* **STATED PROBLEM**:
Write out the listing, please, but only from its first line through the line containing "turn = (Vector(target)", exactly as given and without pictures.

* **DATASET SECTION**:
***
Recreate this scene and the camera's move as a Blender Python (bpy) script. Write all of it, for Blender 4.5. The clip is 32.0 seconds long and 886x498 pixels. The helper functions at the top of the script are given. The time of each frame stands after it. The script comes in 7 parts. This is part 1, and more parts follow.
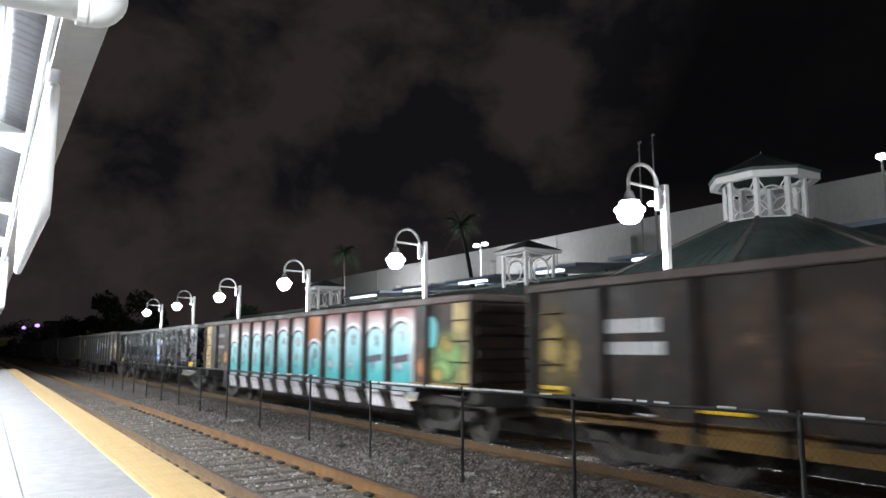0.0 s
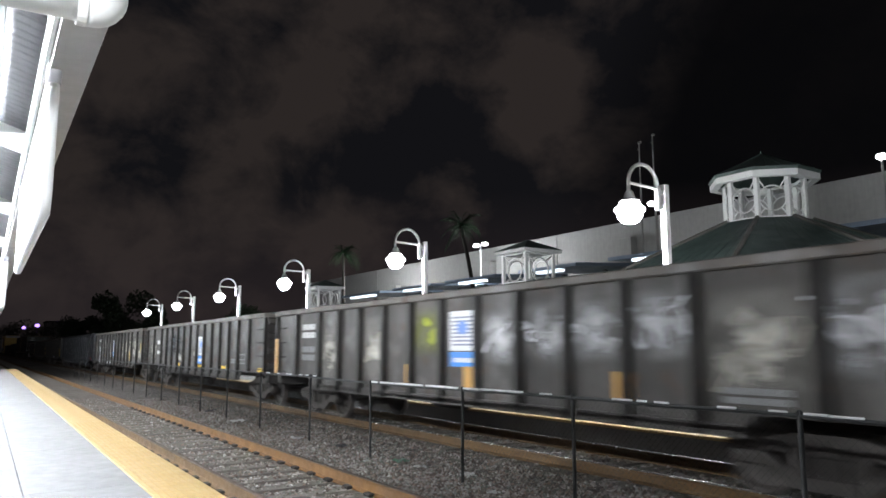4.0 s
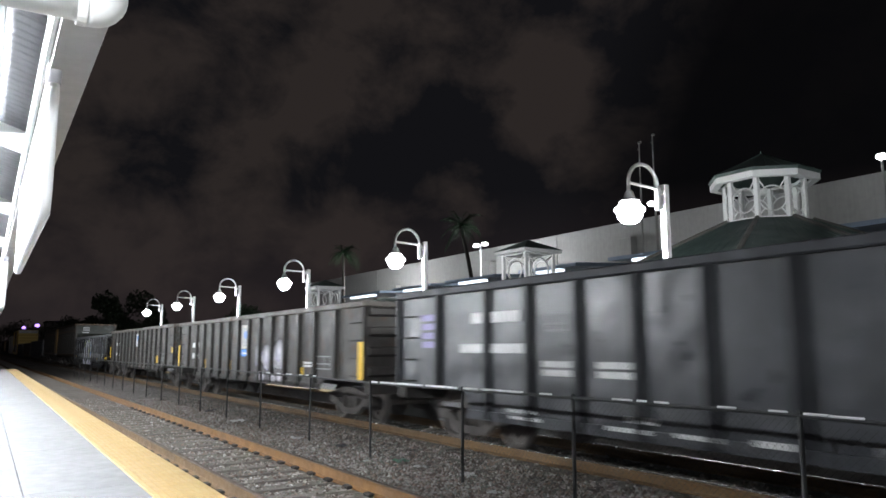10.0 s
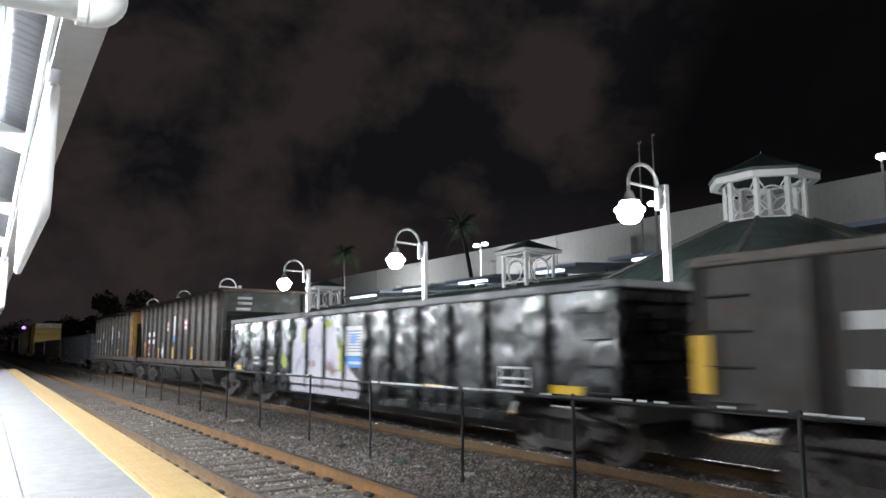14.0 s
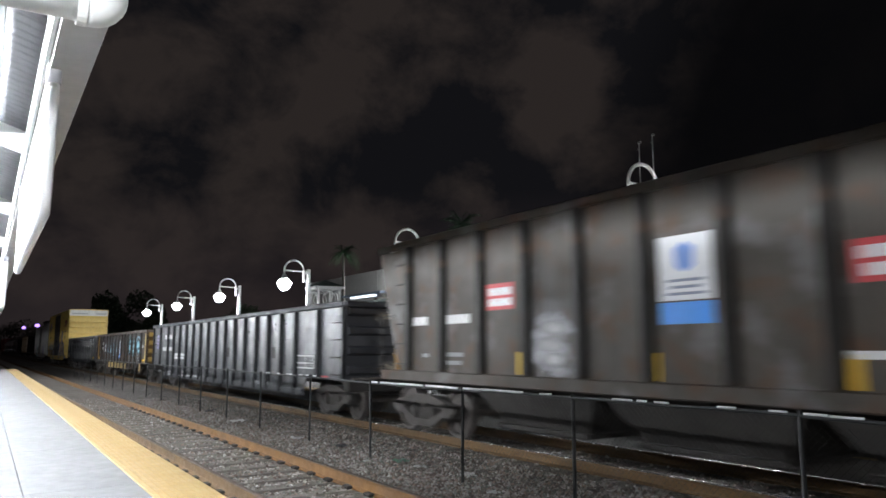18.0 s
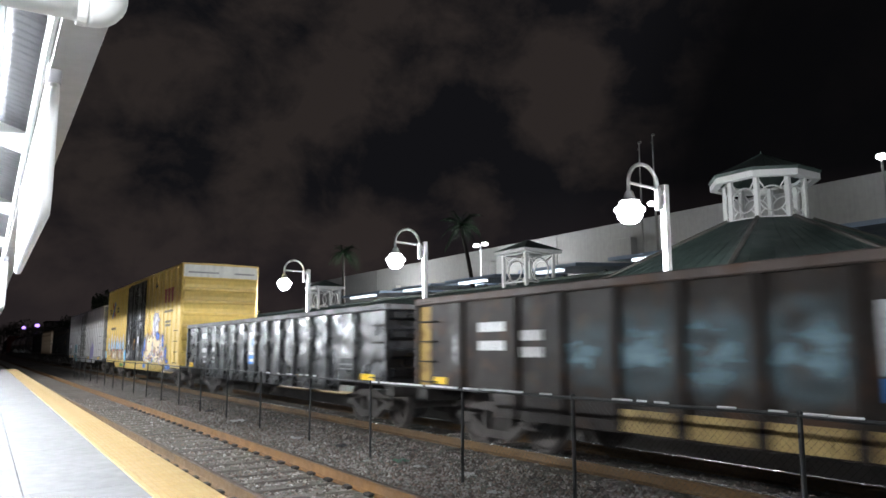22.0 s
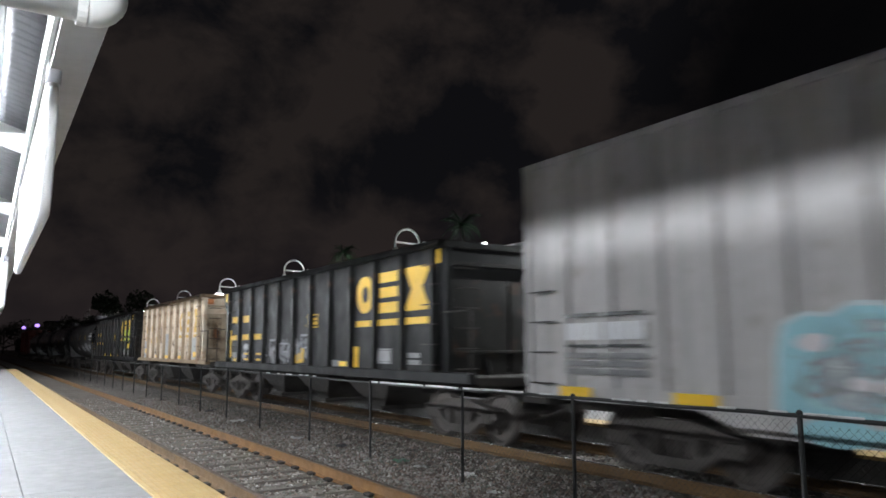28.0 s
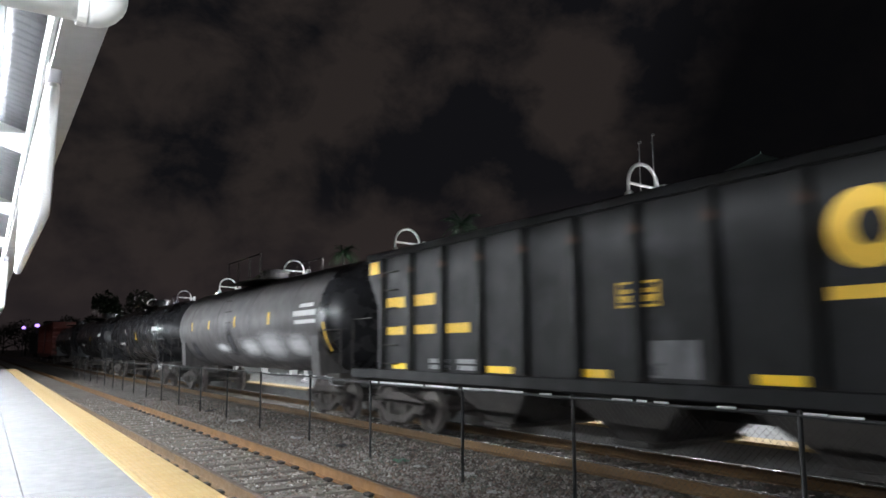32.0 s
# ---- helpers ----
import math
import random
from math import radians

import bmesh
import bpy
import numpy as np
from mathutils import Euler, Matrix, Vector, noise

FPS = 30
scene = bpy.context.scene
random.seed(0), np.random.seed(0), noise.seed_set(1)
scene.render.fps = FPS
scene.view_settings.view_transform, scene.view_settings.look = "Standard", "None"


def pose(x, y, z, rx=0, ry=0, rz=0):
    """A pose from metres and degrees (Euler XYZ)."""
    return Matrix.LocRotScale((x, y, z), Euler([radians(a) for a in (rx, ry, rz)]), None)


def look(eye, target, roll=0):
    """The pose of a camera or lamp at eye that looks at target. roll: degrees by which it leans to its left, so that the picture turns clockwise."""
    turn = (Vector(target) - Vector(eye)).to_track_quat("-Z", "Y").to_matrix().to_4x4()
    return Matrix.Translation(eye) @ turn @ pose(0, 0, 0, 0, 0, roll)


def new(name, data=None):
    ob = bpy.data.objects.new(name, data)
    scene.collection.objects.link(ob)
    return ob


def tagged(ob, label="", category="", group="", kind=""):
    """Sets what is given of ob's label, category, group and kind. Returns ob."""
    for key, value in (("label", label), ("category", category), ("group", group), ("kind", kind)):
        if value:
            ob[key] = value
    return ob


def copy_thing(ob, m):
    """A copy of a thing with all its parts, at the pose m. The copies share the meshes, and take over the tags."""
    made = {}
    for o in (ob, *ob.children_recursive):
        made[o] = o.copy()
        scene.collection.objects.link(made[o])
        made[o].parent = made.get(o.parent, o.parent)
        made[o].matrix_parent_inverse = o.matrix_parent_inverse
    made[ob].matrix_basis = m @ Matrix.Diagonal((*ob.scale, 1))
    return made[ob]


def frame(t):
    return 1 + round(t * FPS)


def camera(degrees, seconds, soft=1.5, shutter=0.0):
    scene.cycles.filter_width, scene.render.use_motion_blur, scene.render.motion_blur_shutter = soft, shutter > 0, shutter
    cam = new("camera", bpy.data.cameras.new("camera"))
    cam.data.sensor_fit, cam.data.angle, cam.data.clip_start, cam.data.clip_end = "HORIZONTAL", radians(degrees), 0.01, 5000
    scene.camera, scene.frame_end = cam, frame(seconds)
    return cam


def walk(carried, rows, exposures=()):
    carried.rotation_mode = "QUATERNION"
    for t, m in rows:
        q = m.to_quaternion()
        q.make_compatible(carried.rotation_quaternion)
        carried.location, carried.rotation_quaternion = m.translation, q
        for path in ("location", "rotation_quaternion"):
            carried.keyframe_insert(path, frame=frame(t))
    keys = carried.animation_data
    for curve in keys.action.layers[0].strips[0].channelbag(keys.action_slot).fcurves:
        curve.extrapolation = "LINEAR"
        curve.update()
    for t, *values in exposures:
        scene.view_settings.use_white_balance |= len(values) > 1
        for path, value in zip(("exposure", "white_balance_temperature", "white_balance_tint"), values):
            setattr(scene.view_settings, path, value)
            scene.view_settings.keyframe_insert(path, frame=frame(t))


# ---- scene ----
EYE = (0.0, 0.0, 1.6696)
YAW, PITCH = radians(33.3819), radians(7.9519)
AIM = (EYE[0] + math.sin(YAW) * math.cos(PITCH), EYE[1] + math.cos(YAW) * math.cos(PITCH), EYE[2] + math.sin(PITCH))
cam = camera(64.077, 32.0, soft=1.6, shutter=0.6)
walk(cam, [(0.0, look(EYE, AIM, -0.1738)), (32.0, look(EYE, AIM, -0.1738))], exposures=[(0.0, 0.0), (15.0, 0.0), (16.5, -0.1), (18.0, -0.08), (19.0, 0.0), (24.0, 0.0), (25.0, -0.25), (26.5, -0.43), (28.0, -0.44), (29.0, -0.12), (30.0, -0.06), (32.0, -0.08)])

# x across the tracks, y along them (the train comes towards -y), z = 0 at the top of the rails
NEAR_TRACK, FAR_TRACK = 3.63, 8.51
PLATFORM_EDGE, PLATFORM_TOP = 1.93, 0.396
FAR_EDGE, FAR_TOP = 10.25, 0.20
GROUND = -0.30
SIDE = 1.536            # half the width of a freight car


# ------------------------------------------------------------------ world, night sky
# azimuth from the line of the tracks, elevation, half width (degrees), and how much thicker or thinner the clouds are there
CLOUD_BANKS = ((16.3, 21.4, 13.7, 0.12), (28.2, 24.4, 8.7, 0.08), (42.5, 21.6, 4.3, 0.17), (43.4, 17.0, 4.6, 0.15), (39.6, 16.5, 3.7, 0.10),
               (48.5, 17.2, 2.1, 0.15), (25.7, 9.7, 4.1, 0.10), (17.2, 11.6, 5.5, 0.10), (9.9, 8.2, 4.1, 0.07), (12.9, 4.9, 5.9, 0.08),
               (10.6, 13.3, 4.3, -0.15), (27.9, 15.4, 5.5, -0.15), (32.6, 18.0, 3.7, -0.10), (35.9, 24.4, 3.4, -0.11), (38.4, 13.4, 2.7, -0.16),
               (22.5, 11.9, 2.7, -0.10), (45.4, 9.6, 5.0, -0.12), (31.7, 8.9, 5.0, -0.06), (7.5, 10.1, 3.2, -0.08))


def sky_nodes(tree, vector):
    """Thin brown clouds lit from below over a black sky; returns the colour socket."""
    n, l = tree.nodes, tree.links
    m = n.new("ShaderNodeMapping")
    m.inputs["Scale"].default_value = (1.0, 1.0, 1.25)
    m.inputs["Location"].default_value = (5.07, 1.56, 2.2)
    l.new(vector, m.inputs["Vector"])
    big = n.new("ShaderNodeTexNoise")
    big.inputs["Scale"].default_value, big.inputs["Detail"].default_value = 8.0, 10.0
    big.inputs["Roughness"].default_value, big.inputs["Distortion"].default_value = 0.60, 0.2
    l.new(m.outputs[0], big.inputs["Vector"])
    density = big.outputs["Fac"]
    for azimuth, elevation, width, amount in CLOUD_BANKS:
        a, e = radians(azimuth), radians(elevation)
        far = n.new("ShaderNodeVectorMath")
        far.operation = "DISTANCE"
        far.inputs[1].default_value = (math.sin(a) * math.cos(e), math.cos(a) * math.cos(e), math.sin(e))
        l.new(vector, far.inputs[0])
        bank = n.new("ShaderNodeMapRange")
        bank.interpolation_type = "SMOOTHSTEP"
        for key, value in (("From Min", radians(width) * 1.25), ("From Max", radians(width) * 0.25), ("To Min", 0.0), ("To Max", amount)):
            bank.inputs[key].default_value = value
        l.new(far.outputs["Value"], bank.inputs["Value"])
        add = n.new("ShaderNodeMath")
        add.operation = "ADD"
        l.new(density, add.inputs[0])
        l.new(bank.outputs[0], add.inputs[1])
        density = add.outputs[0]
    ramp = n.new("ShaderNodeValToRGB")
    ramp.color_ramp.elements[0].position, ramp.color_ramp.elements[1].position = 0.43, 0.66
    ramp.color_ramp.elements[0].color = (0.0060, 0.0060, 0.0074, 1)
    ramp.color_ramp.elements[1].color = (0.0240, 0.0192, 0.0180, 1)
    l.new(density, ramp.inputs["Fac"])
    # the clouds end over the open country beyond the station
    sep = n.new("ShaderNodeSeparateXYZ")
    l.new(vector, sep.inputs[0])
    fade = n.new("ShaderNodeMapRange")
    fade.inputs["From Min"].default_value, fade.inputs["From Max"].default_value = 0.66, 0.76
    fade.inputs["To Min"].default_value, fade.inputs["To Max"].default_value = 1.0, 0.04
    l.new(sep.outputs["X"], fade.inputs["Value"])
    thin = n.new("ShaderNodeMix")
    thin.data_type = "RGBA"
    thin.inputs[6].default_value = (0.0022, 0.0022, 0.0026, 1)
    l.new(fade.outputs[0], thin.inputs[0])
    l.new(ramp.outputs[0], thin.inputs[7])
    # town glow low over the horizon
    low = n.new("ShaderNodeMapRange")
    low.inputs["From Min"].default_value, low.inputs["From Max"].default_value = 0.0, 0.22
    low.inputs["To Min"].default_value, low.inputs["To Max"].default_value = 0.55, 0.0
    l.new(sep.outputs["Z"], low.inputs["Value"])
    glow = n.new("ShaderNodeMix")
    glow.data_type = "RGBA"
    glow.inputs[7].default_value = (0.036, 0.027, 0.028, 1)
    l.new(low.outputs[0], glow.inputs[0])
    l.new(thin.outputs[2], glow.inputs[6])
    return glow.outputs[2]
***
* **TASK ANSWER**:
Recreate this scene and the camera's move as a Blender Python (bpy) script. Write all of it, for Blender 4.5. The clip is 32.0 seconds long and 886x498 pixels. The helper functions at the top of the script are given. The time of each frame stands after it. The script comes in 7 parts. This is part 1, and more parts follow.
0.0 s
4.0 s
10.0 s
14.0 s
18.0 s
22.0 s
28.0 s
32.0 s
# ---- helpers ----
import math
import random
from math import radians

import bmesh
import bpy
import numpy as np
from mathutils import Euler, Matrix, Vector, noise

FPS = 30
scene = bpy.context.scene
random.seed(0), np.random.seed(0), noise.seed_set(1)
scene.render.fps = FPS
scene.view_settings.view_transform, scene.view_settings.look = "Standard", "None"


def pose(x, y, z, rx=0, ry=0, rz=0):
    """A pose from metres and degrees (Euler XYZ)."""
    return Matrix.LocRotScale((x, y, z), Euler([radians(a) for a in (rx, ry, rz)]), None)


def look(eye, target, roll=0):
    """The pose of a camera or lamp at eye that looks at target. roll: degrees by which it leans to its left, so that the picture turns clockwise."""
    turn = (Vector(target) - Vector(eye)).to_track_quat("-Z", "Y").to_matrix().to_4x4()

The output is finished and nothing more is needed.